▶ [Prompt]
Look through the data below. Collect every line where the word "Euler" occurs.

▶ [Information supplied]

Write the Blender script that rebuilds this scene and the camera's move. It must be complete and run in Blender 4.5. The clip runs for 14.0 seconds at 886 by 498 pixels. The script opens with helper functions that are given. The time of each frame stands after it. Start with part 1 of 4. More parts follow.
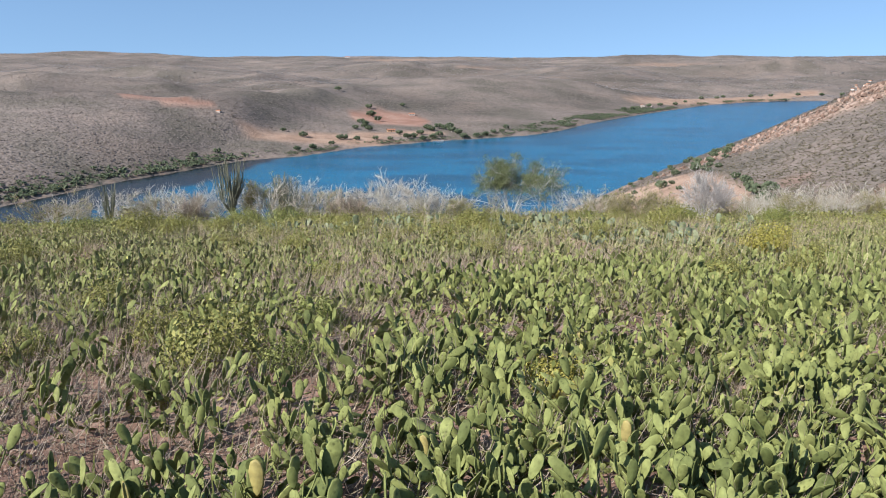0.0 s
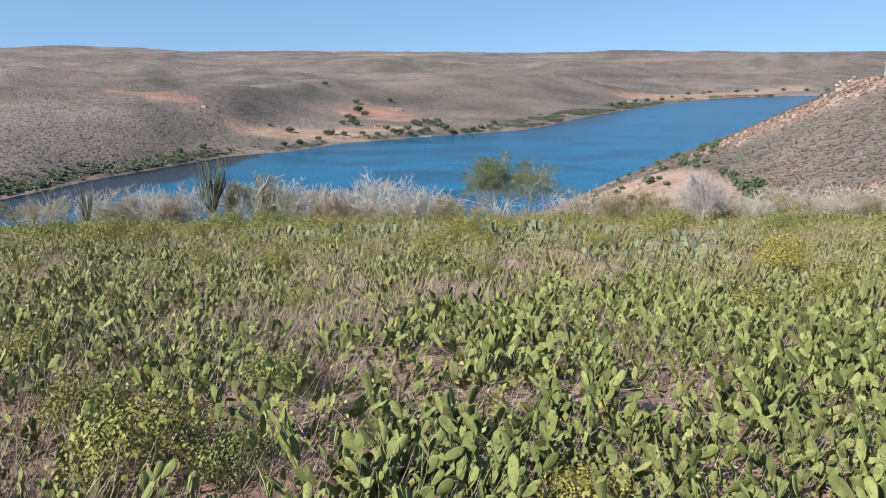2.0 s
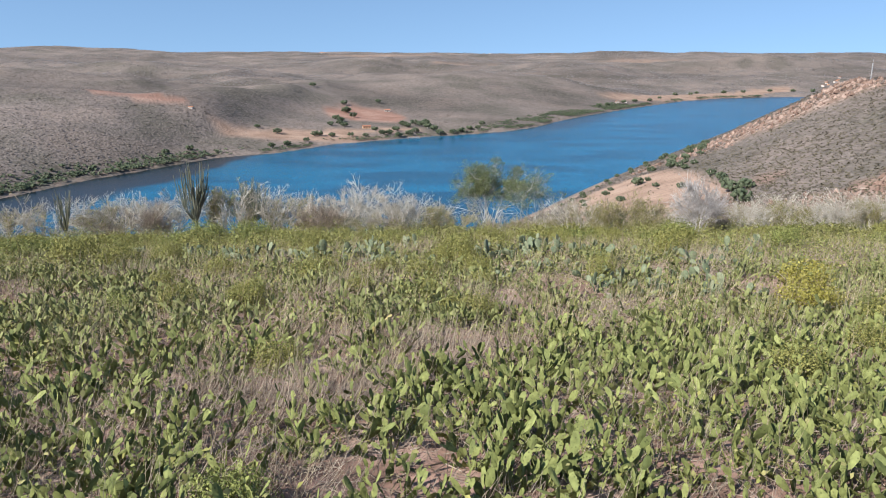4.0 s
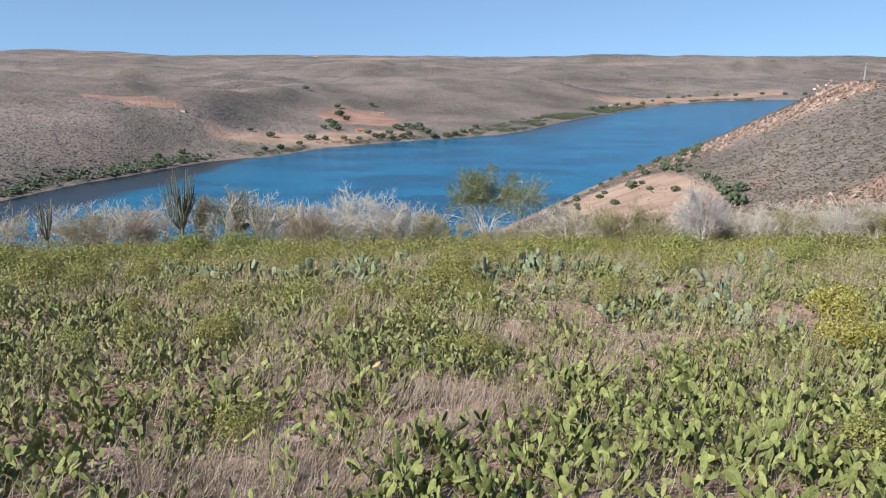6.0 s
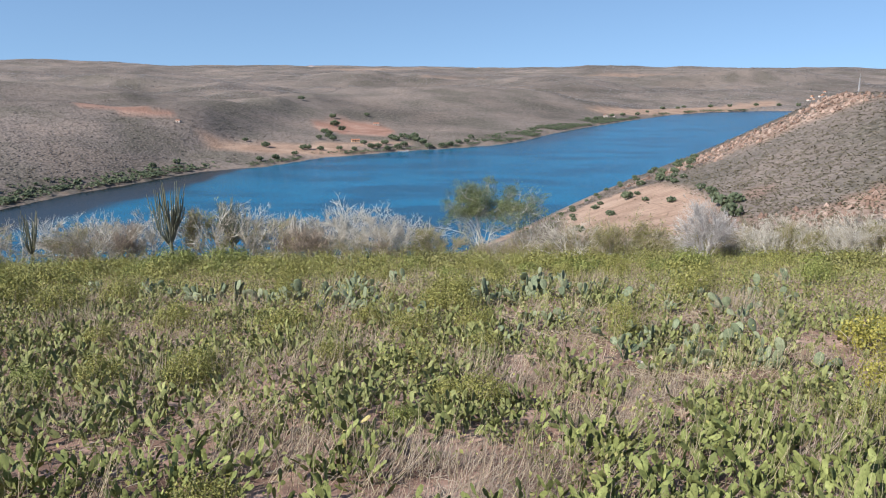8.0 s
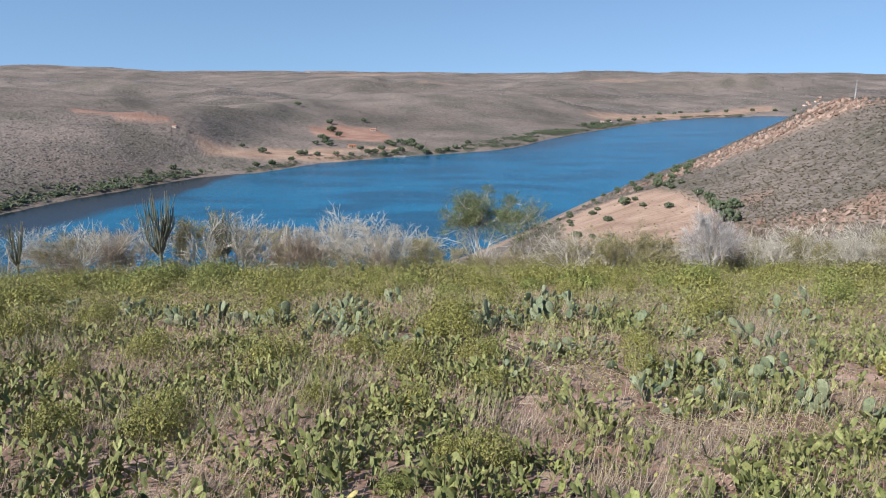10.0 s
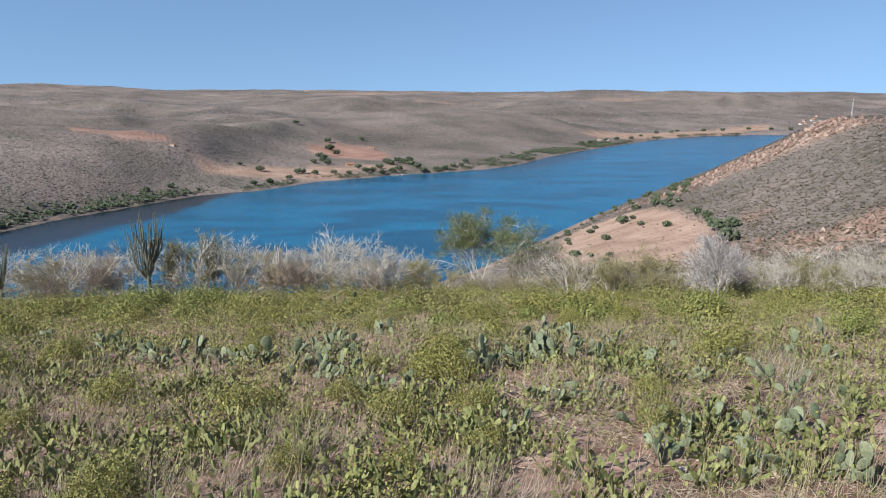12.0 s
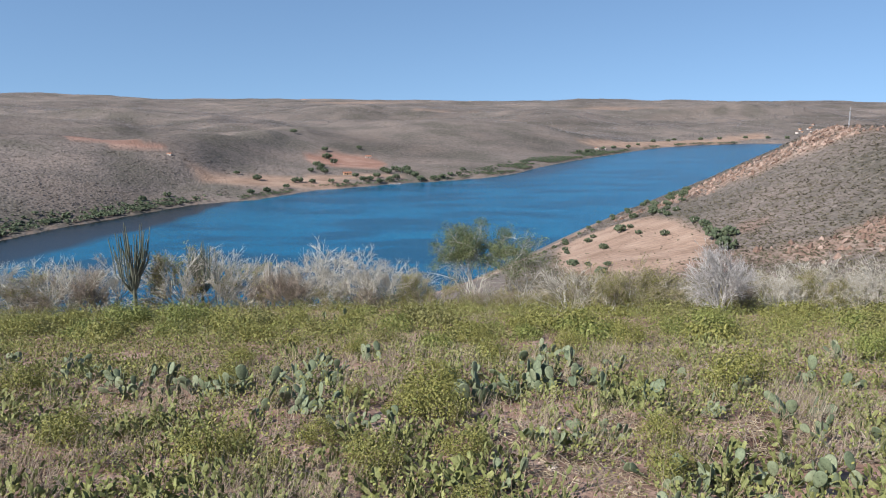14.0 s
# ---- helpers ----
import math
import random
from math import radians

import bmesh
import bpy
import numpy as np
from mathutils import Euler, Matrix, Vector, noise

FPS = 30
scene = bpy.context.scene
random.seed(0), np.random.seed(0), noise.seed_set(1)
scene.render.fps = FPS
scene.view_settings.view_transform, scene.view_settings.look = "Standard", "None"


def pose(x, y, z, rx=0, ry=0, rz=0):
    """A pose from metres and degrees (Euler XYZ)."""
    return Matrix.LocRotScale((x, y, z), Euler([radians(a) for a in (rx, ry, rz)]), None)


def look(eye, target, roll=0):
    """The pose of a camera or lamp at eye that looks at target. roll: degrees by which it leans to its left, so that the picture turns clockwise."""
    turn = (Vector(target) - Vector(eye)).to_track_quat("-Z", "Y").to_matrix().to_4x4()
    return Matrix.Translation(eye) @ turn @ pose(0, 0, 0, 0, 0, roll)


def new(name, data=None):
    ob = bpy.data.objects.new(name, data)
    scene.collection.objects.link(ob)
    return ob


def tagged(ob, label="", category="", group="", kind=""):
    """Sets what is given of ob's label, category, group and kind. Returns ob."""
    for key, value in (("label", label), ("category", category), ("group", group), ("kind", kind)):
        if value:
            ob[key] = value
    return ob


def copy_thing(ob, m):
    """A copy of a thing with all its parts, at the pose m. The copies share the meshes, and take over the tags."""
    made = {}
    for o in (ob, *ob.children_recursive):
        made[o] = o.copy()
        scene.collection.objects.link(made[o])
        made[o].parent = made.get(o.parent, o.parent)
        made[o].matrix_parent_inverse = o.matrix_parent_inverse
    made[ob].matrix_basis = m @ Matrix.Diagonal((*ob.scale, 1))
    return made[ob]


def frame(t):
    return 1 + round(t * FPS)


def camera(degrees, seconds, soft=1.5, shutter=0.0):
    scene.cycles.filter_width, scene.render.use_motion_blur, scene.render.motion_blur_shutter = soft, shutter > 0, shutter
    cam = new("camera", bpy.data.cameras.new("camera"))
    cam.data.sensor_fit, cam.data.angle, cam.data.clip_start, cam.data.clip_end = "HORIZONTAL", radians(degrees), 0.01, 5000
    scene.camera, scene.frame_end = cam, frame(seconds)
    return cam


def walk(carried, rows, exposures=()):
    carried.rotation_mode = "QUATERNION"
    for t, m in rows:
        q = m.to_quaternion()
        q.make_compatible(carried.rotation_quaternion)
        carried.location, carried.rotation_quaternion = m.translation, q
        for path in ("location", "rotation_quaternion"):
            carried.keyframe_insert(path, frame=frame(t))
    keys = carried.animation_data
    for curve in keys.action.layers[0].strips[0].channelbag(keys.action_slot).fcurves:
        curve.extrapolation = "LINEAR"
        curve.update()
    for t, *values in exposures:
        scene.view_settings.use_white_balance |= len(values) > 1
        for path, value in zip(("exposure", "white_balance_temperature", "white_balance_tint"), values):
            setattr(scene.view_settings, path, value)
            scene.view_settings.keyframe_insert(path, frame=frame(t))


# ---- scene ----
cam = camera(60.8, 14.0, soft=1.0)
PATH = [
    (0.0, look((0.000, 0.000, 5.100), (-0.000, 16.478, 0.920), -0.07)),
    (0.5, look((0.003, 0.476, 5.098), (0.076, 16.951, 0.904), -0.07)),
    (1.0, look((-0.003, 0.952, 5.124), (0.143, 17.420, 0.908), -0.02)),
    (1.5, look((0.007, 1.431, 5.160), (0.218, 17.891, 0.911), -0.01)),
    (2.0, look((-0.019, 1.960, 5.204), (0.258, 18.409, 0.920), 0.02)),
    (2.5, look((-0.051, 2.467, 5.272), (0.296, 18.911, 0.979), 0.09)),
    (3.0, look((-0.071, 2.950, 5.353), (0.342, 19.392, 1.051), 0.08)),
    (5.5, look((-0.065, 5.670, 5.525), (0.580, 22.131, 1.323), 0.05)),
    (6.0, look((-0.043, 6.179, 5.525), (0.626, 22.639, 1.323), 0.05)),
    (6.5, look((-0.061, 6.671, 5.511), (0.639, 23.132, 1.324), 0.11)),
    (7.0, look((-0.078, 7.142, 5.498), (0.654, 23.608, 1.338), 0.16)),
    (7.5, look((-0.065, 7.543, 5.493), (0.694, 24.031, 1.428), 0.16)),
    (8.0, look((-0.043, 8.002, 5.465), (0.734, 24.512, 1.484), 0.18)),
    (10.5, look((0.020, 10.382, 5.513), (0.881, 26.926, 1.707), 0.17)),
    (11.0, look((0.088, 10.866, 5.510), (0.962, 27.433, 1.799), 0.19)),
    (11.5, look((0.155, 11.291, 5.505), (1.042, 27.882, 1.902), 0.18)),
    (12.0, look((0.238, 11.684, 5.520), (1.136, 28.302, 2.050), 0.18)),
    (12.5, look((0.303, 12.092, 5.537), (1.212, 28.730, 2.162), 0.16)),
    (13.0, look((0.355, 12.527, 5.537), (1.285, 29.174, 2.212), 0.21)),
    (13.5, look((0.439, 12.995, 5.523), (1.382, 29.643, 2.215), 0.19)),
    (14.0, look((0.570, 13.508, 5.496), (1.523, 30.161, 2.217), 0.17)),
]
walk(cam, PATH, [(0.0, 0.78, 6300, 11), (8.0, 0.71, 6300, 11), (14.0, 0.59, 6250, 11)])

# the plan below is laid out in paces of 1.7 m; the last lines of the file set everything at that size
PACE = 1.7
SUN_TO = Vector((-0.66, -0.42, 0.62)).normalized()

# ---------------------------------------------------------------- sky and sun
world = bpy.data.worlds.new("sky")
scene.world = world
world.use_nodes = True
sky = world.node_tree.nodes.new("ShaderNodeTexSky")
sky.sky_type = "NISHITA"
sky.sun_disc = False
sky.sun_elevation = math.asin(SUN_TO.z)
sky.sun_rotation = math.atan2(SUN_TO.x, SUN_TO.y)
sky.altitude = 200
sky.air_density, sky.dust_density, sky.ozone_density = 1.0, 0.3, 1.0
back = world.node_tree.nodes["Background"]
clear = world.node_tree.nodes.new("ShaderNodeVectorMath")
clear.operation = "MULTIPLY"
clear.inputs[1].default_value = (0.88, 0.97, 1.01)
back.inputs["Strength"].default_value = 0.102
# the clear band above the haze line: the look-up is tilted upwards by a constant
where = world.node_tree.nodes.new("ShaderNodeTexCoord")
lift = world.node_tree.nodes.new("ShaderNodeVectorMath")
lift.operation = "ADD"
lift.inputs[1].default_value = (0, 0, 0.23)
unit = world.node_tree.nodes.new("ShaderNodeVectorMath")
unit.operation = "NORMALIZE"
world.node_tree.links.new(where.outputs["Generated"], lift.inputs[0])
world.node_tree.links.new(lift.outputs["Vector"], unit.inputs[0])
world.node_tree.links.new(unit.outputs["Vector"], sky.inputs["Vector"])
world.node_tree.links.new(sky.outputs["Color"], clear.inputs[0])
world.node_tree.links.new(clear.outputs["Vector"], back.inputs["Color"])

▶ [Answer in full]
from mathutils import Euler, Matrix, Vector, noise
    """A pose from metres and degrees (Euler XYZ)."""
    return Matrix.LocRotScale((x, y, z), Euler([radians(a) for a in (rx, ry, rz)]), None)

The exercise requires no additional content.